*RECORDED INFORMATION*.
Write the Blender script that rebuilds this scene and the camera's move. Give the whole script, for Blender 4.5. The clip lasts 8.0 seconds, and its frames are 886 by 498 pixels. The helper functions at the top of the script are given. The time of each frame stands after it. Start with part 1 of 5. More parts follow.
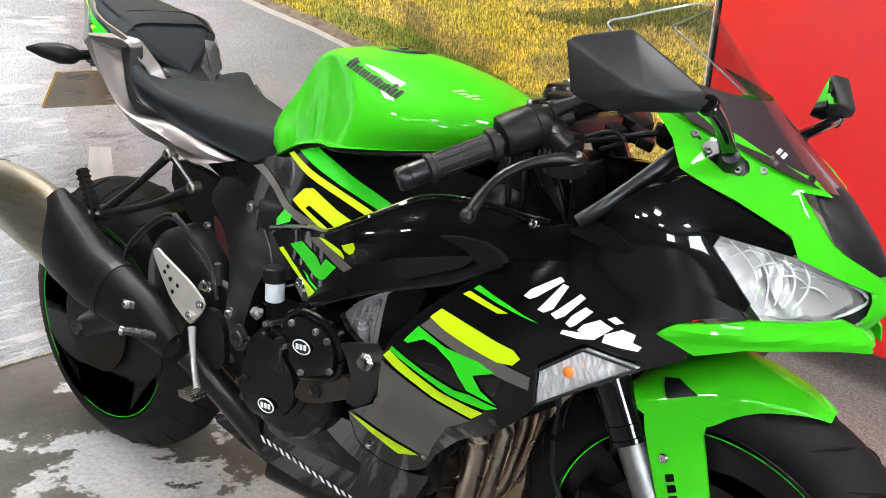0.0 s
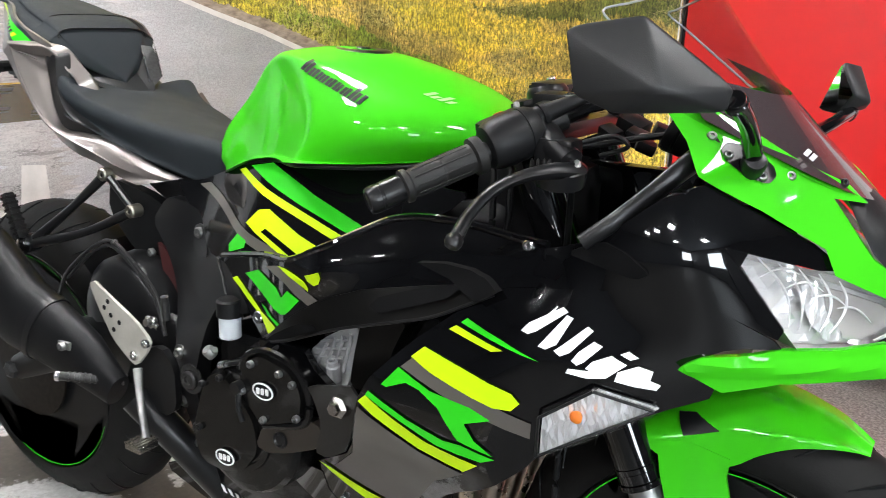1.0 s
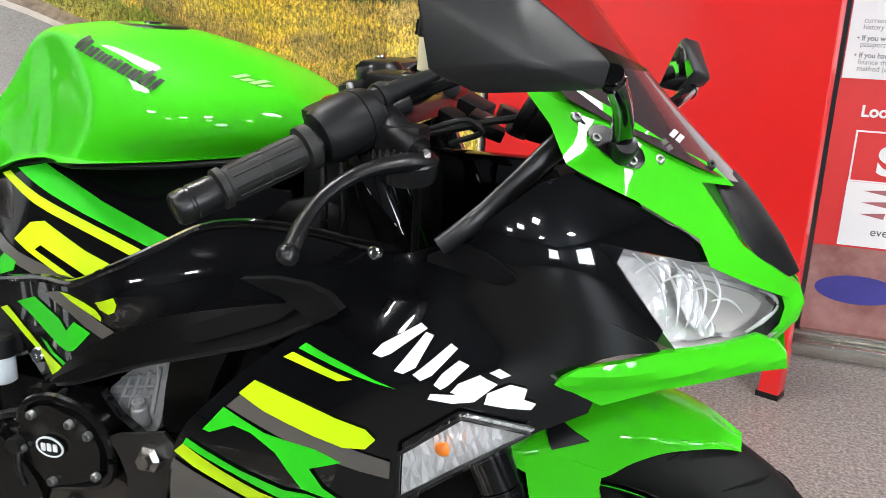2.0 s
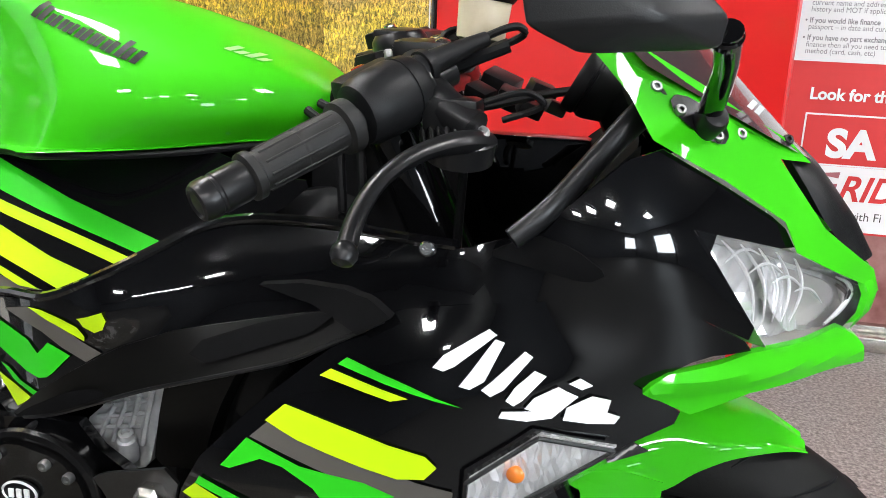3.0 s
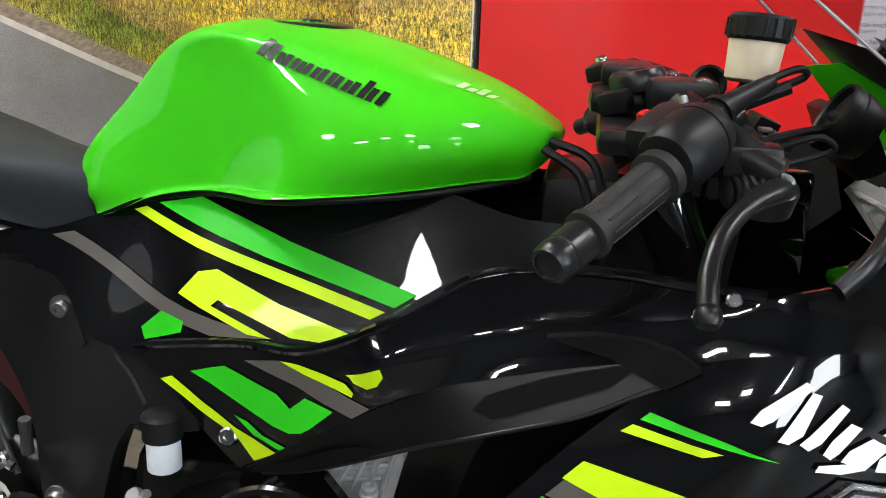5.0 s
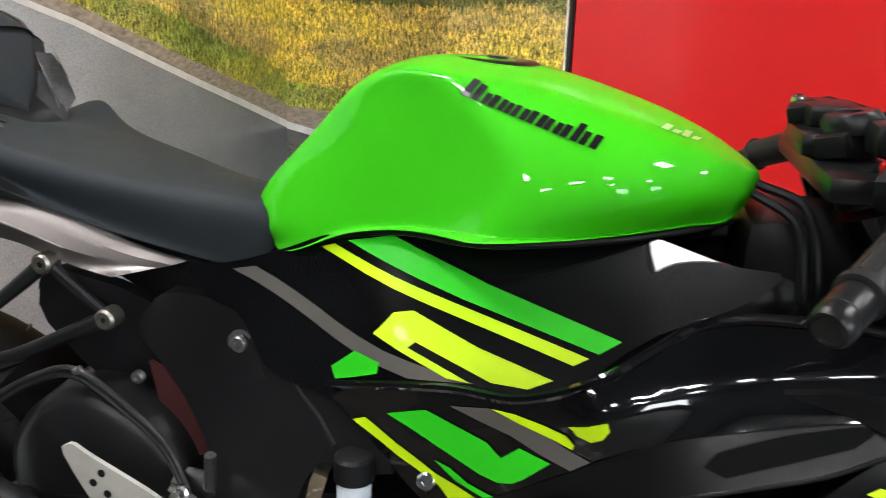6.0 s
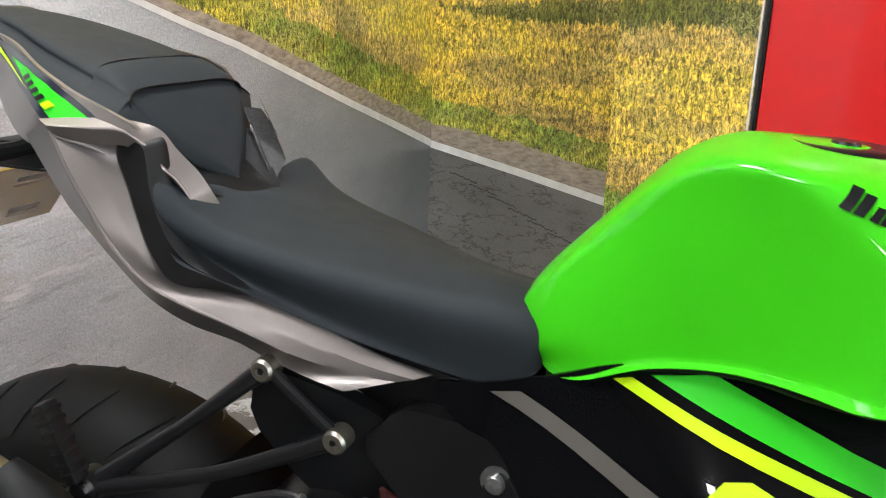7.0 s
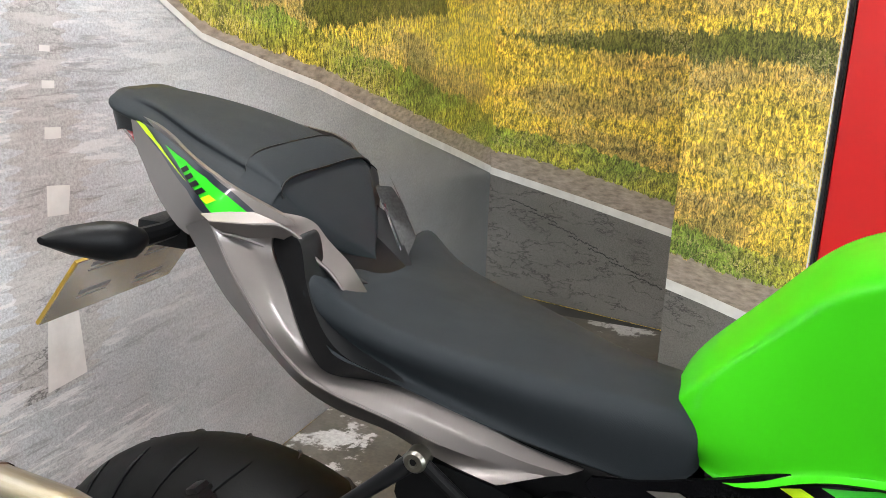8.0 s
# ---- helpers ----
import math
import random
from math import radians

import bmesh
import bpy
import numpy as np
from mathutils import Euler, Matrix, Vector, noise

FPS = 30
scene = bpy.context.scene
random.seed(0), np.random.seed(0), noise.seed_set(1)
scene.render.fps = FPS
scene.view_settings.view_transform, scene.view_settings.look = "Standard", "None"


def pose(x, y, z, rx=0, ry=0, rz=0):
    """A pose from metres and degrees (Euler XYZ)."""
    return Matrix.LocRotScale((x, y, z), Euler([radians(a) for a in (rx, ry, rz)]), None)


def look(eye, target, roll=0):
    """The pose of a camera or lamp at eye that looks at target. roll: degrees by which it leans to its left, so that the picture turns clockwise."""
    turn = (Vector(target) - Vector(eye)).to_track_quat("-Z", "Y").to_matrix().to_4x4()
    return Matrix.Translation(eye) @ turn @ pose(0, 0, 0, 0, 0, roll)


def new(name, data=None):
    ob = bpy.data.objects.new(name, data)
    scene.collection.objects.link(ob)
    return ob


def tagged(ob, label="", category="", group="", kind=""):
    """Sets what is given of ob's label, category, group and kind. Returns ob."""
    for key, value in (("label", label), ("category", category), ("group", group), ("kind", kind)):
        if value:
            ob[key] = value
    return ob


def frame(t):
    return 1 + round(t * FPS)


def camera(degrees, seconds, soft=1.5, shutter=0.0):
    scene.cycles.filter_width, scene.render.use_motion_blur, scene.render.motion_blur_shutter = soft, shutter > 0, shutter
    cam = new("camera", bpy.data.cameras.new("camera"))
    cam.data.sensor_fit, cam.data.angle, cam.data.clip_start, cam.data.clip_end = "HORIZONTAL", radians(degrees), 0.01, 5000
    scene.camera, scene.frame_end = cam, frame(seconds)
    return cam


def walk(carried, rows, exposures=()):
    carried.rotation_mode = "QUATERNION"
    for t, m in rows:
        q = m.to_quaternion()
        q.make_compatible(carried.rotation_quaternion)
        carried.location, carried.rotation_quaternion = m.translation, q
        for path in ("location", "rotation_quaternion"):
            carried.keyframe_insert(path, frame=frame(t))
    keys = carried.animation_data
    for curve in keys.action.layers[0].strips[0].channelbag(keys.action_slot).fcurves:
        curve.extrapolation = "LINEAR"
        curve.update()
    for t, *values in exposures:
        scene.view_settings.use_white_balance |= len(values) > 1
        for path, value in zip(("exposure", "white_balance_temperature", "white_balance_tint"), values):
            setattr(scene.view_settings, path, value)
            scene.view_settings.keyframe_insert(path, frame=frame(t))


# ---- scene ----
cam = camera(55.1, 8.0, soft=0.8, shutter=0.2)
PATH = [
    (0, (1.6260, -1.1054, 1.0243), (0.5242, 0.4744, 0.4855), 3.51),
    (0.5, (1.5790, -1.0634, 1.0276), (0.4850, 0.5227, 0.4916), 3.07),
    (1, (1.5210, -0.9957, 1.0146), (0.4982, 0.6373, 0.4788), 1.93),
    (1.5, (1.4850, -0.9384, 1.0101), (0.6782, 0.8110, 0.4727), 2.01),
    (1.7, (1.4660, -0.9177, 1.0071), (0.7460, 0.8680, 0.4659), 2.20),
    (2.8, (1.3060, -0.8246, 0.9595), (0.8780, 1.0479, 0.4021), 2.30),
    (3, (1.2830, -0.8196, 0.9603), (0.8740, 1.0578, 0.4054), 2.31),
    (3.5, (1.2290, -0.8216, 0.9731), (0.8480, 1.0617, 0.4181), 2.07),
    (4, (1.1490, -0.8327, 0.9734), (0.7642, 1.0464, 0.4071), 2.20),
    (5.3, (0.9910, -0.8486, 0.9984), (0.6800, 1.0434, 0.4297), 2.03),
    (5.5, (0.9650, -0.8546, 1.0045), (0.6490, 1.0368, 0.4366), 1.86),
    (6, (0.8800, -0.8485, 1.0105), (0.4610, 1.0274, 0.4576), 2.05),
    (6.5, (0.7450, -0.7746, 1.0105), (0.1550, 1.0520, 0.4490), 2.19),
    (7, (0.6670, -0.7128, 1.0563), (0.0150, 1.0937, 0.4982), 2.09),
    (7.5, (0.5940, -0.7397, 1.1139), (-0.1240, 1.0436, 0.5622), 2.00),
    (8, (0.5600, -0.7448, 1.1344), (-0.1650, 1.0371, 0.5875), 1.93),
]
EXPOSURES = [(0.0, 0.30), (3.5, 0.18), (5.5, 0.0), (7.0, 0.06), (8.0, 0.08)]
walk(cam, [(t, look(eye, target, roll)) for t, eye, target, roll in PATH], EXPOSURES)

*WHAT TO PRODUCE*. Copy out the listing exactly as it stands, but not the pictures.

*SOLUTION TO THE PROBLEM*.
Write the Blender script that rebuilds this scene and the camera's move. Give the whole script, for Blender 4.5. The clip lasts 8.0 seconds, and its frames are 886 by 498 pixels. The helper functions at the top of the script are given. The time of each frame stands after it. Start with part 1 of 5. More parts follow.
0.0 s
1.0 s
2.0 s
3.0 s
5.0 s
6.0 s
7.0 s
8.0 s
# ---- helpers ----
import math
import random
from math import radians

import bmesh
import bpy
import numpy as np
from mathutils import Euler, Matrix, Vector, noise

FPS = 30
scene = bpy.context.scene
random.seed(0), np.random.seed(0), noise.seed_set(1)
scene.render.fps = FPS
scene.view_settings.view_transform, scene.view_settings.look = "Standard", "None"


def pose(x, y, z, rx=0, ry=0, rz=0):
    """A pose from metres and degrees (Euler XYZ)."""
    return Matrix.LocRotScale((x, y, z), Euler([radians(a) for a in (rx, ry, rz)]), None)


def look(eye, target, roll=0):
    """The pose of a camera or lamp at eye that looks at target. roll: degrees by which it leans to its left, so that the picture turns clockwise."""
    turn = (Vector(target) - Vector(eye)).to_track_quat("-Z", "Y").to_matrix().to_4x4()
    return Matrix.Translation(eye) @ turn @ pose(0, 0, 0, 0, 0, roll)


def new(name, data=None):
    ob = bpy.data.objects.new(name, data)
    scene.collection.objects.link(ob)
    return ob


def tagged(ob, label="", category="", group="", kind=""):
    """Sets what is given of ob's label, category, group and kind. Returns ob."""
    for key, value in (("label", label), ("category", category), ("group", group), ("kind", kind)):
        if value:
            ob[key] = value
    return ob


def frame(t):
    return 1 + round(t * FPS)


def camera(degrees, seconds, soft=1.5, shutter=0.0):
    scene.cycles.filter_width, scene.render.use_motion_blur, scene.render.motion_blur_shutter = soft, shutter > 0, shutter
    cam = new("camera", bpy.data.cameras.new("camera"))
    cam.data.sensor_fit, cam.data.angle, cam.data.clip_start, cam.data.clip_end = "HORIZONTAL", radians(degrees), 0.01, 5000
    scene.camera, scene.frame_end = cam, frame(seconds)
    return cam


def walk(carried, rows, exposures=()):
    carried.rotation_mode = "QUATERNION"
    for t, m in rows:
        q = m.to_quaternion()
        q.make_compatible(carried.rotation_quaternion)
        carried.location, carried.rotation_quaternion = m.translation, q
        for path in ("location", "rotation_quaternion"):
            carried.keyframe_insert(path, frame=frame(t))
    keys = carried.animation_data
    for curve in keys.action.layers[0].strips[0].channelbag(keys.action_slot).fcurves:
        curve.extrapolation = "LINEAR"
        curve.update()
    for t, *values in exposures:
        scene.view_settings.use_white_balance |= len(values) > 1
        for path, value in zip(("exposure", "white_balance_temperature", "white_balance_tint"), values):
            setattr(scene.view_settings, path, value)
            scene.view_settings.keyframe_insert(path, frame=frame(t))


# ---- scene ----
cam = camera(55.1, 8.0, soft=0.8, shutter=0.2)
PATH = [
    (0, (1.6260, -1.1054, 1.0243), (0.5242, 0.4744, 0.4855), 3.51),
    (0.5, (1.5790, -1.0634, 1.0276), (0.4850, 0.5227, 0.4916), 3.07),
    (1, (1.5210, -0.9957, 1.0146), (0.4982, 0.6373, 0.4788), 1.93),
    (1.5, (1.4850, -0.9384, 1.0101), (0.6782, 0.8110, 0.4727), 2.01),
    (1.7, (1.4660, -0.9177, 1.0071), (0.7460, 0.8680, 0.4659), 2.20),
    (2.8, (1.3060, -0.8246, 0.9595), (0.8780, 1.0479, 0.4021), 2.30),
    (3, (1.2830, -0.8196, 0.9603), (0.8740, 1.0578, 0.4054), 2.31),
    (3.5, (1.2290, -0.8216, 0.9731), (0.8480, 1.0617, 0.4181), 2.07),
    (4, (1.1490, -0.8327, 0.9734), (0.7642, 1.0464, 0.4071), 2.20),
    (5.3, (0.9910, -0.8486, 0.9984), (0.6800, 1.0434, 0.4297), 2.03),
    (5.5, (0.9650, -0.8546, 1.0045), (0.6490, 1.0368, 0.4366), 1.86),
    (6, (0.8800, -0.8485, 1.0105), (0.4610, 1.0274, 0.4576), 2.05),
    (6.5, (0.7450, -0.7746, 1.0105), (0.1550, 1.0520, 0.4490), 2.19),
    (7, (0.6670, -0.7128, 1.0563), (0.0150, 1.0937, 0.4982), 2.09),
    (7.5, (0.5940, -0.7397, 1.1139), (-0.1240, 1.0436, 0.5622), 2.00),
    (8, (0.5600, -0.7448, 1.1344), (-0.1650, 1.0371, 0.5875), 1.93),
]
EXPOSURES = [(0.0, 0.30), (3.5, 0.18), (5.5, 0.0), (7.0, 0.06), (8.0, 0.08)]
walk(cam, [(t, look(eye, target, roll)) for t, eye, target, roll in PATH], EXPOSURES)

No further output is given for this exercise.